Storing Tips for the Recipe

These burritos are fantastic for make-ahead meals.
- Refrigerator: Store assembled, cooled burritos in an airtight container for up to 3 days.
- Freezer: Wrap each cooled burrito individually in parchment paper, then place them in a freezer bag. They’ll keep for up to 3 months—perfect for meal prep.
- Reheating: For the best texture, reheat from refrigerated in a skillet over medium-low heat until warmed through and the tortilla is slightly crisped. From frozen, you can microwave for 2-3 minutes (remove parchment first!), or thaw overnight in the fridge and then use the skillet method. For another great freezer-friendly, comfort-food idea, check out this Cheesy Ground Beef Potato Casserole.
Conclusion
At the end of the day, these Corned Beef Hash Breakfast Burritos are about more than just a recipe. They’re about taking a beloved classic and making it work for your real, busy life—whether that’s a slow Sunday or a rushed Tuesday. They’re hearty, flavorful, and deeply satisfying. Food that feels like home, wrapped up and ready to go. I hope this becomes a new favorite in your kitchen rotation. Give it a try this weekend, and let me know how it turned out for you in the comments below! Don’t forget to tag @Homestyletable on Pinterest so I can see your cozy creations. And if you’re looking for more ways to turn simple ingredients into something special, try my Quick Easy Korean Ground Beef Bowl for a fast weeknight dinner.
FAQs about Corned Beef Hash Breakfast Burritos
Can you freeze corned beef hash breakfast burritos?

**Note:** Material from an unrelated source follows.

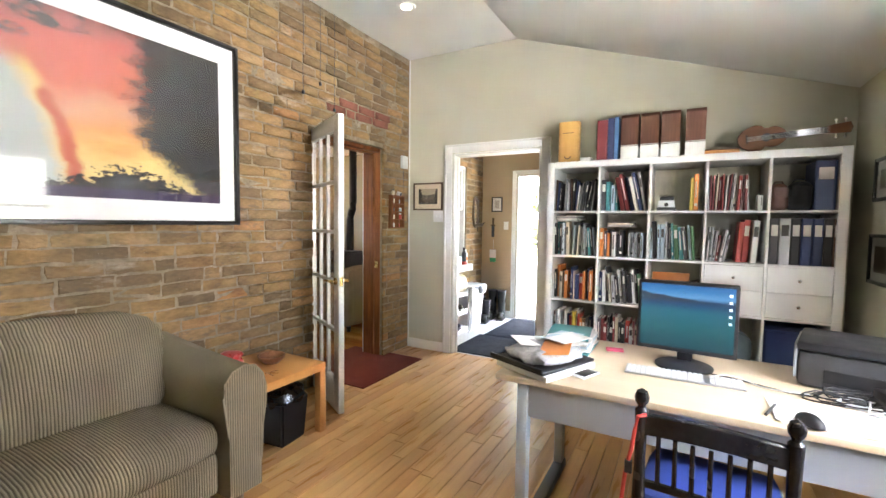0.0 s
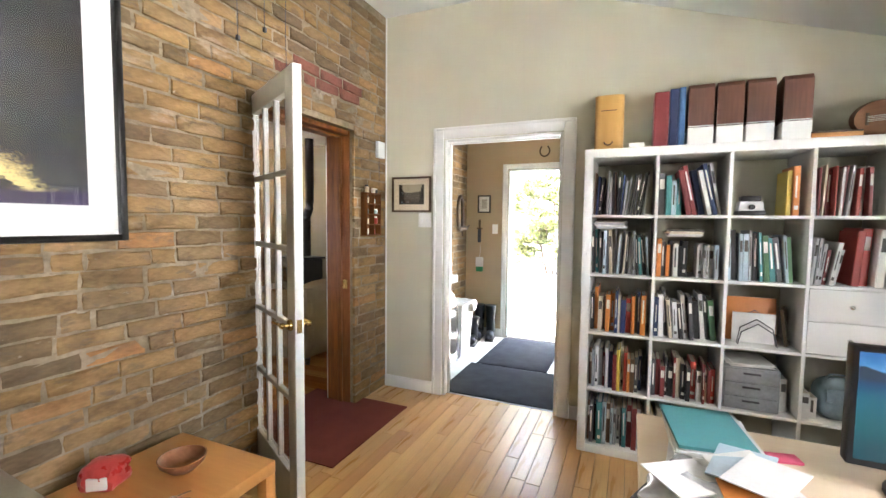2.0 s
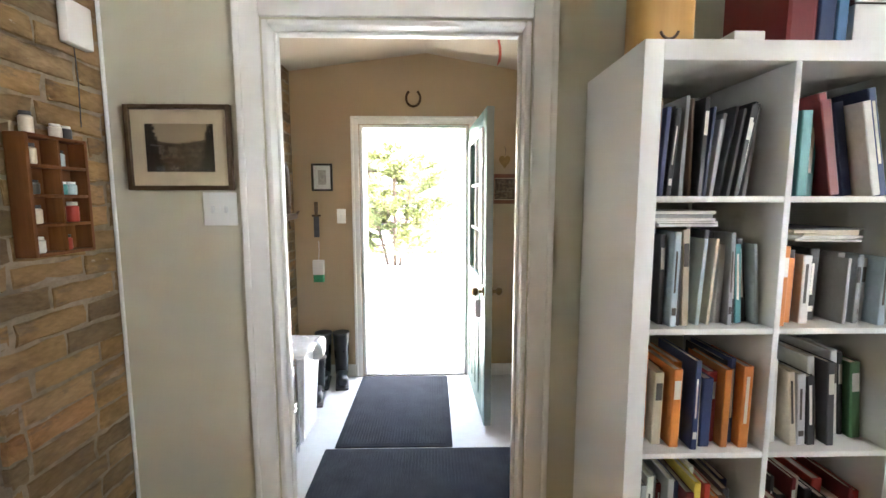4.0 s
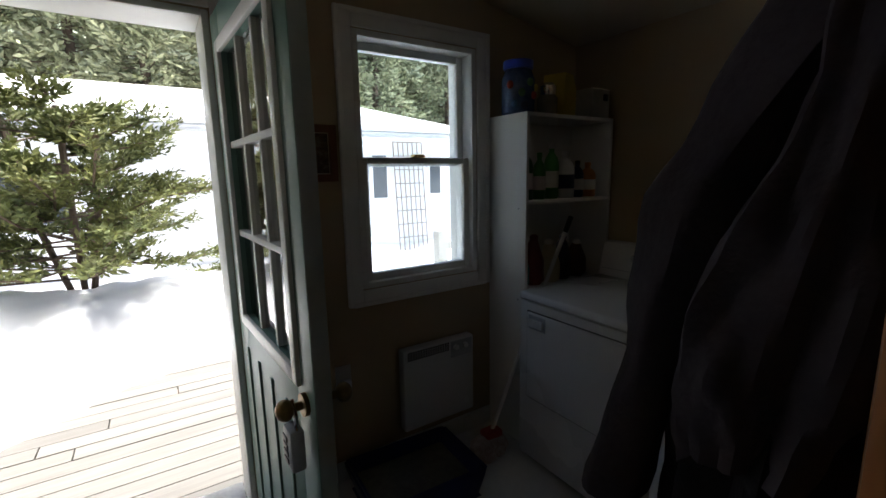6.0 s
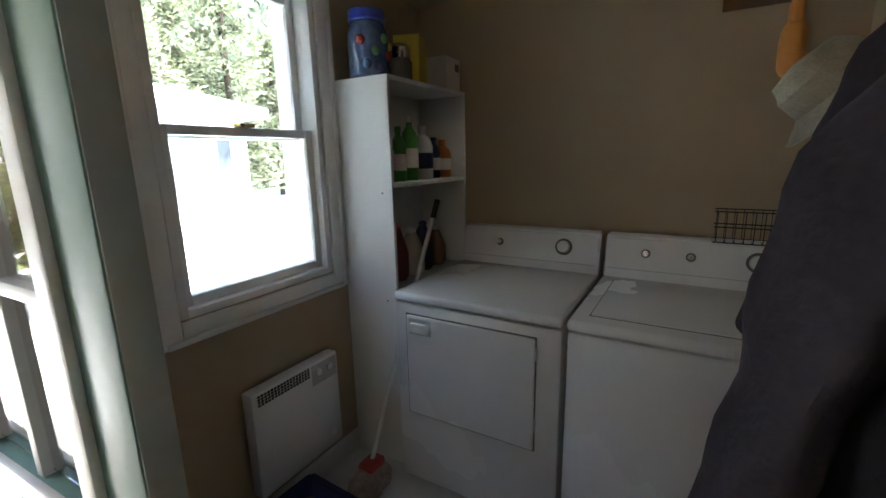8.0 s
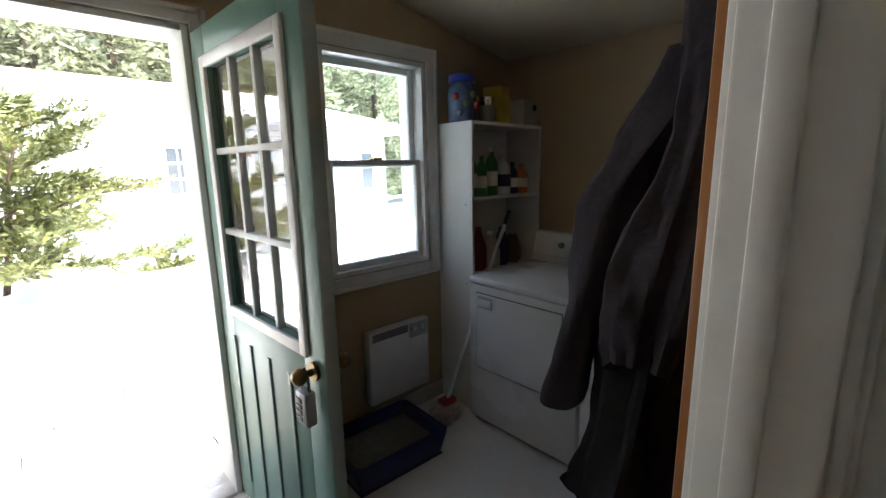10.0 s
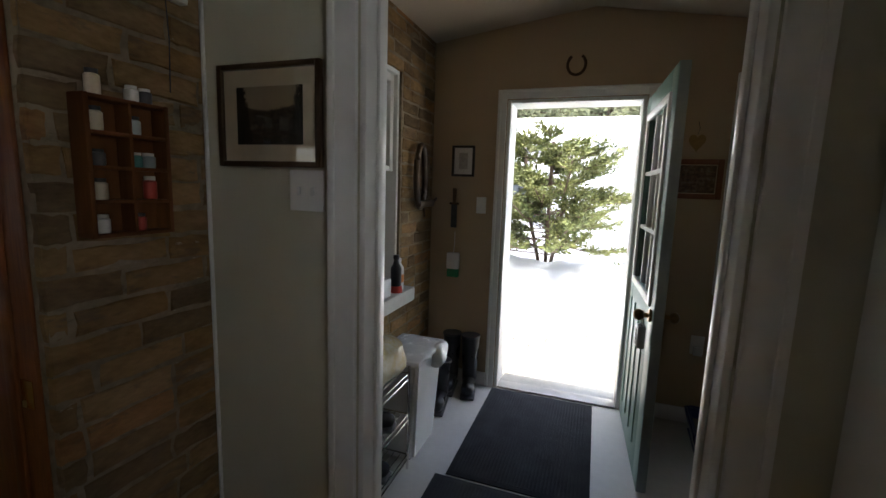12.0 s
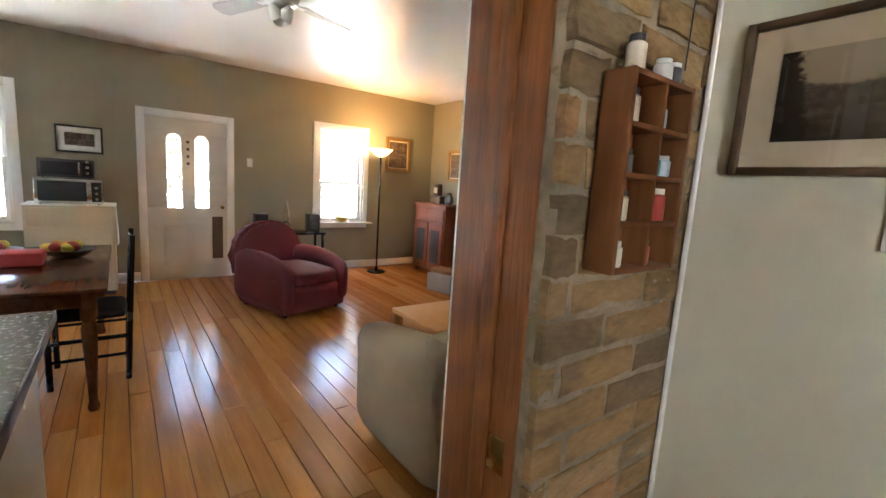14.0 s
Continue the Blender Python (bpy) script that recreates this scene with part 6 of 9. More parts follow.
# ---- the entry's things ----
def outer_door():
    t = tagged(new("outer_door"), "open teal green outer door with nine panes", "door")
    t.matrix_basis = pose(-1.121, 5.675, 0.02, 0, 0, -87.4)
    w, h, th = 0.84, 1.985, 0.045
    G = GREENPAINT
    # x runs from hinge to latch; outside face at y = -th
    gx0, gx1, gz0, gz1 = 0.13, w - 0.13, 0.93, h - 0.14
    bx("stile", t, G, (0, -th, 0), (gx0, 0, h), 0.002)
    bx("stile", t, G, (gx1, -th, 0), (w, 0, h), 0.002)
    bx("top_rail", t, G, (gx0, -th, gz1), (gx1, 0, h), 0.002)
    bx("lower_leaf", t, G, (gx0, -th, 0), (gx1, 0, gz0), 0.002)
    bx("latch_edge", t, GREYDOOR, (w, -th + 0.002, 0), (w + 0.003, -0.002, h), 0.001, "worn grey-green latch edge")
    MUNT = TRIM
    for y0, y1 in ((-th - 0.012, -th + 0.002), (-0.002, 0.012)):
        bm = bmesh.new()
        b = 0.035
        for lo, hi in (((gx0 - b, y0, gz0 - b), (gx0 + 0.006, y1, gz1 + b)), ((gx1 - 0.006, y0, gz0 - b), (gx1 + b, y1, gz1 + b)), ((gx0 + 0.006, y0, gz0 - b), (gx1 - 0.006, y1, gz0 + 0.006)), ((gx0 + 0.006, y0, gz1 - 0.006), (gx1 - 0.006, y1, gz1 + b))):
            add_box(bm, lo, hi, 0.004)
        part("lite_frame", bm, MUNT, t, "pale glazing frame")
    for i in (1, 2):
        x = gx0 + (gx1 - gx0) * i / 3
        z = gz0 + (gz1 - gz0) * i / 3
        bx("muntin", t, MUNT, (x - 0.011, -th + 0.006, gz0), (x + 0.011, -0.006, gz1), 0.003)
        bx("muntin", t, MUNT, (gx0, -th + 0.004, z - 0.011), (gx1, -0.004, z + 0.011), 0.003)
    for i in range(3):
        for j in range(3):
            x, z = gx0 + (gx1 - gx0) * i / 3, gz0 + (gz1 - gz0) * j / 3
            p = bx("pane", t, PANE, (x + 0.009, -0.026, z + 0.009), (x + (gx1 - gx0) / 3 - 0.009, -0.021, z + (gz1 - gz0) / 3 - 0.009), 0)
            p.visible_shadow = False
    for i in range(4):
        x = 0.11 + 0.16 * i
        for y0, y1 in ((-th - 0.007, -th + 0.001), (-0.001, 0.007)):
            bx("panel_mould", t, G, (x, y0, 0.12), (x + 0.022, y1, 0.80), 0.006)
    for s, y0 in ((-1, -th), (1, 0.0)):
        bm = bmesh.new()
        add_rod(bm, (w - 0.065, y0, 0.86), (w - 0.065, y0 + s * 0.012, 0.86), 0.03, seg=20)
        add_rod(bm, (w - 0.065, y0 + s * 0.01, 0.86), (w - 0.065, y0 + s * 0.04, 0.86), 0.011)
        add_ball(bm, (w - 0.065, y0 + s * 0.055, 0.86), 0.027, (1, 0.85, 1))
        part("door_knob", bm, OLDBRASS, t, "worn brass knob")
    lb = bx("lock_box", t, GREYMETAL, (w - 0.1, -th - 0.055, 0.70), (w - 0.035, -th - 0.018, 0.81), 0.008, "grey combination key box")
    tube("shackle", lb, CHROME, [(w - 0.09, -th - 0.035, 0.81), (w - 0.09, -th - 0.035, 0.85), (w - 0.065, -th - 0.035, 0.88), (w - 0.045, -th - 0.035, 0.85), (w - 0.045, -th - 0.035, 0.81)], 0.005)
    for i in range(4):
        bx("dial", lb, BLACKPLASTIC, (w - 0.095 + 0.001, -th - 0.058, 0.715 + 0.02 * i), (w - 0.06, -th - 0.0545, 0.729 + 0.02 * i), 0.001)
    for z in (0.2, 1.0, 1.75):
        rod("hinge", t, BRASS, (-0.004, 0.004, z), (-0.004, 0.004, z + 0.1), 0.007)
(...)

Yes, corned beef hash breakfast burritos freeze well. Wrap them individually in plastic wrap and then foil, or store in a freezer-safe bag. Reheat in the microwave or oven.
What kind of tortillas are best for breakfast burritos?

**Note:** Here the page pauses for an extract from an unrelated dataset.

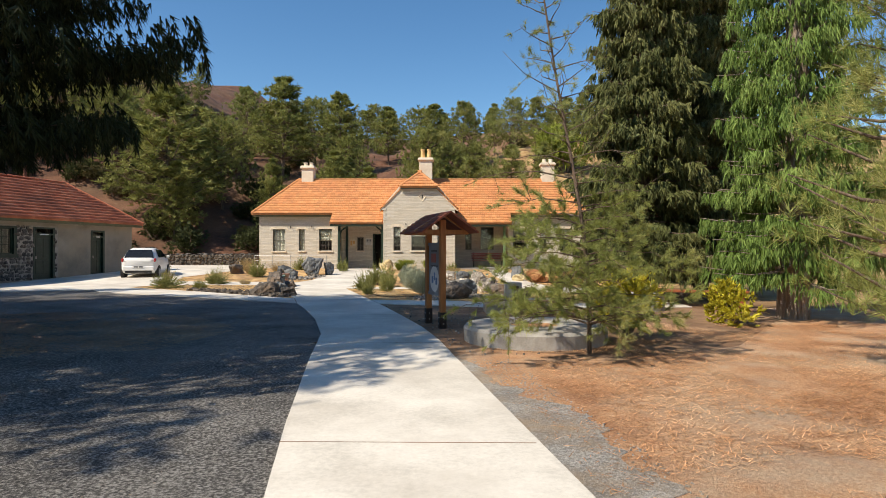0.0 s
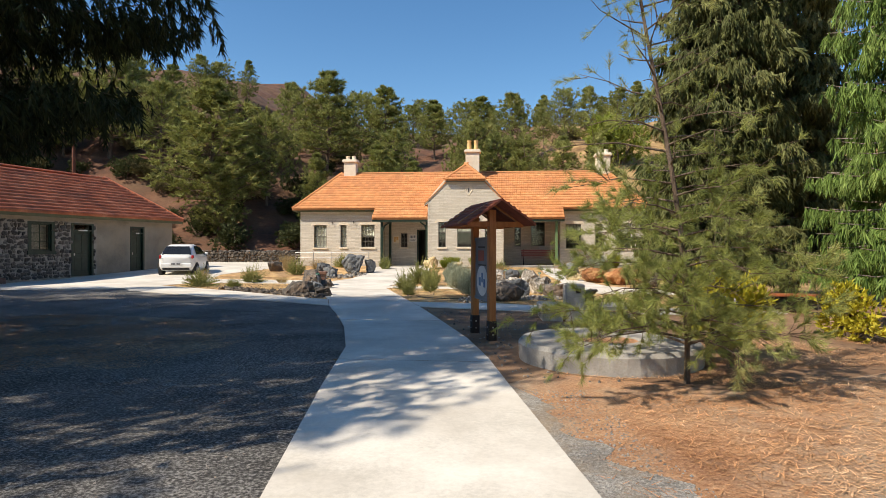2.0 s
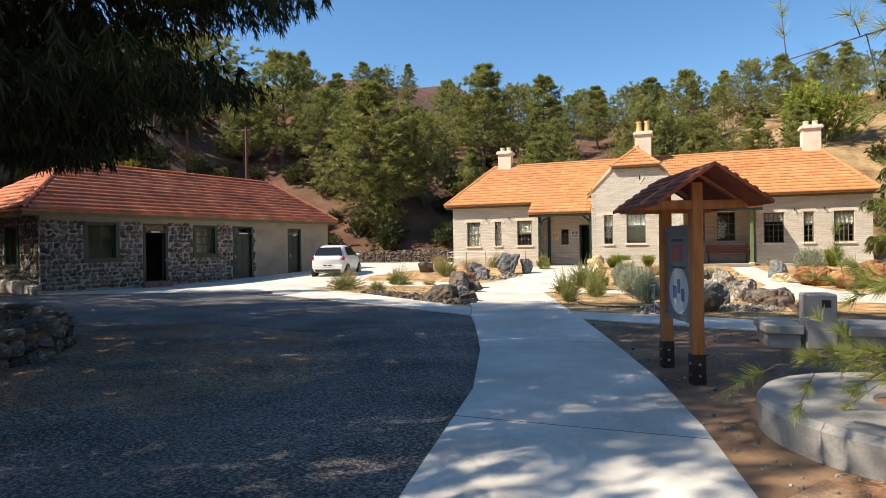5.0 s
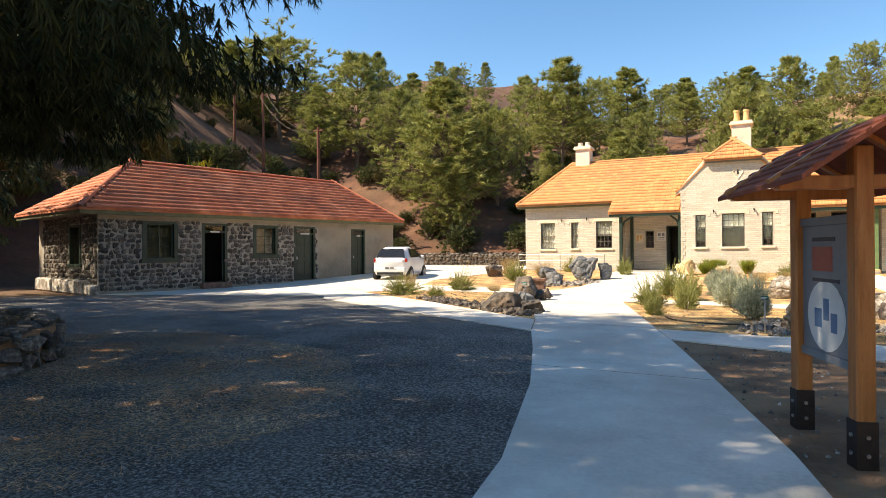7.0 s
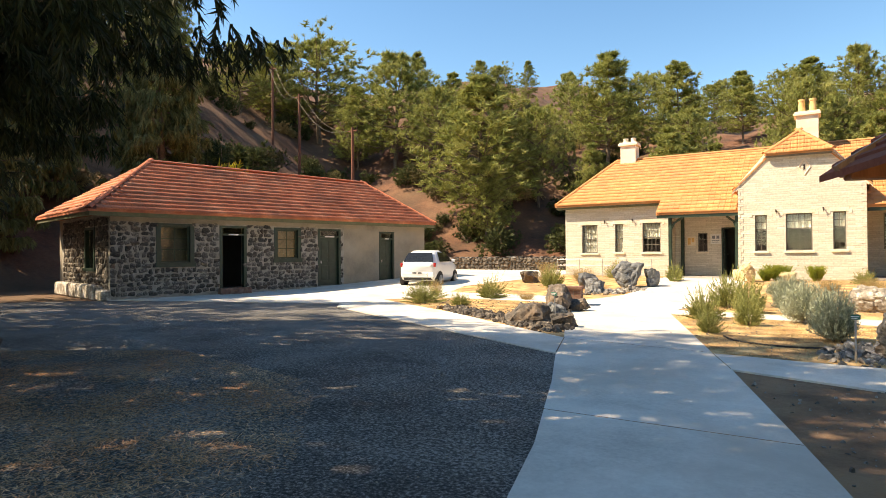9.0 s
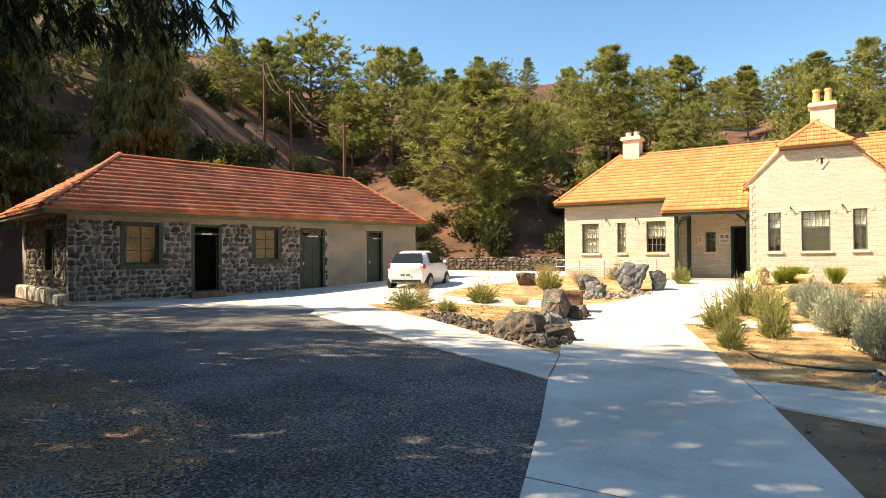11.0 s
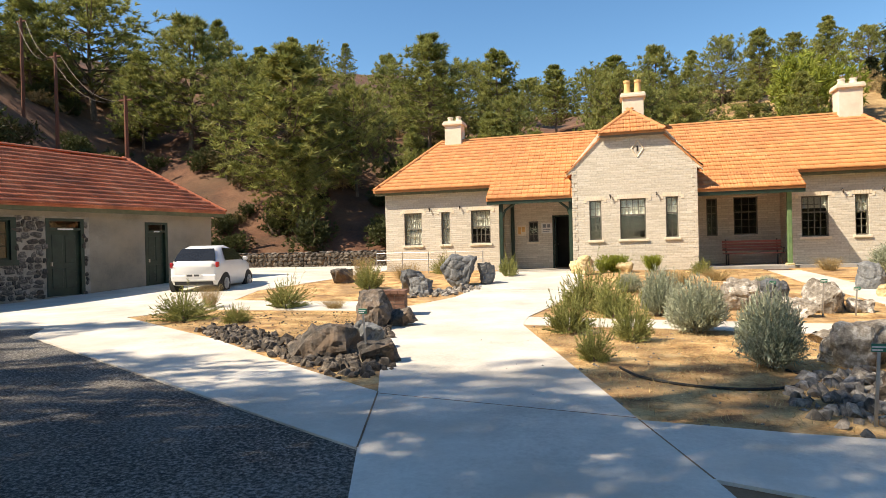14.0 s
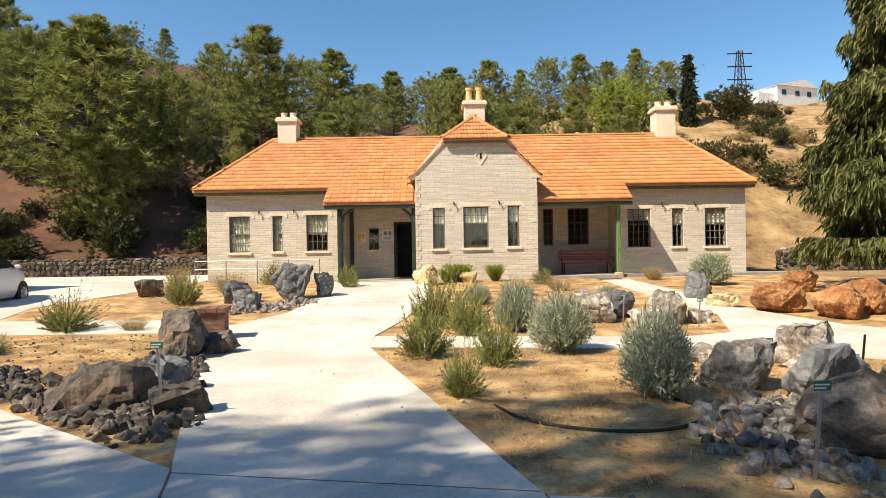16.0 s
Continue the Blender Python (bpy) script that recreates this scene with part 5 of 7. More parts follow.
while count < 62:
    az, dist = rng_h.uniform(-17, 57), rng_h.uniform(36, 112)
    x, y = by_sight(az, dist)
    if y < 48.5 and x > -31 or lift(x, y) < 0.8:
        continue
    if 30 < az < 53 and dist < 66 and rng_h.random() < 0.93:
        continue
    h = rng_h.uniform(5.0, 9.0)
    top_el = math.degrees(math.atan2(lift(x, y) + h - 1.5, dist))
    if top_el > 15.5 or (az > 40 and top_el > 13.5):
        count += 0.2
        continue
    hill_pine(x, y, h, rng_h.randrange(4), rng_h.uniform(0, 360), 0.2, 0.8 + 0.4 * rng_h.random())
    count += 1

# scrub and dry bushes over the bare slopes
def bush_parts(seed, r, h, n, leaf, leaf_w, material, blades=9, up=0.6, stems=True, hollow=0.35):
    """A bush: short stems and many small leaf sprays with gaps between them."""
    rng = np.random.default_rng(seed)
    tufts = [tuft(rng, blades, 1.0, leaf_w / leaf, 1.1) for _ in range(4)]
    places, ways, sizes = [], [], []
    lobes = [(rng.uniform(0, 2 * math.pi), rng.uniform(0.2, 0.75), rng.uniform(0.35, 1.0)) for _ in range(9)]
    for k in range(n):
        a0, r0, z0 = lobes[rng.integers(len(lobes))]
        d = rng.normal(size=3)
        d /= np.linalg.norm(d)
        q = np.array([r * r0 * math.cos(a0), r * r0 * math.sin(a0), h * z0 * 0.62]) + d * np.array([r * 0.42, r * 0.42, h * 0.34]) * rng.uniform(hollow, 1)
        q[2] = max(0.03, q[2])
        places.append(q)
        ways.append(d * 0.8 + np.array([0, 0, up]) + rng.normal(size=3) * 0.3)
        sizes.append(leaf * rng.uniform(0.6, 1.3))
    bm = bmesh.new()
    for a0, r0, z0 in lobes:
        bent(bm, [(0, 0, -0.05), (r * r0 * 0.5 * math.cos(a0), r * r0 * 0.5 * math.sin(a0), h * z0 * 0.3), (r * r0 * math.cos(a0), r * r0 * math.sin(a0), h * z0 * 0.7)], [0.03 * h + 0.004, 0.02 * h + 0.003, 0.006], 4)
    return mesh_from(bm, "stem", M["bark"]), spray("foliage", tufts, places, ways, sizes, M[material], rng)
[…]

Flour tortillas are the most common choice for breakfast burritos due to their pliability and ability to hold fillings well. Look for burrito-sized tortillas (10-12 inches) for easier wrapping.
What other ingredients can I add to my corned beef hash breakfast burrito?
Consider adding ingredients like cheese (cheddar, Monterey Jack, or pepper jack), diced tomatoes, onions, peppers, salsa, avocado, sour cream, or a dash of hot sauce for extra flavor.
How do you keep breakfast burritos from getting soggy?
Prevent sogginess by not overfilling the burritos, lightly toasting the tortillas before filling, and using ingredients that aren’t overly wet. Also, avoid wrapping the burritos while the ingredients are still very hot.
Can I use leftover corned beef to make corned beef hash breakfast burritos?
Absolutely! Using leftover corned beef is a great way to make these burritos. Simply dice or shred the corned beef and follow the recipe.
What sauce goes well with corned beef hash breakfast burritos?
Spicy options like hot sauce, sriracha, or a chipotle sauce complement the richness of the corned beef. Creamy options like sour cream or avocado crema also work well to balance the flavors.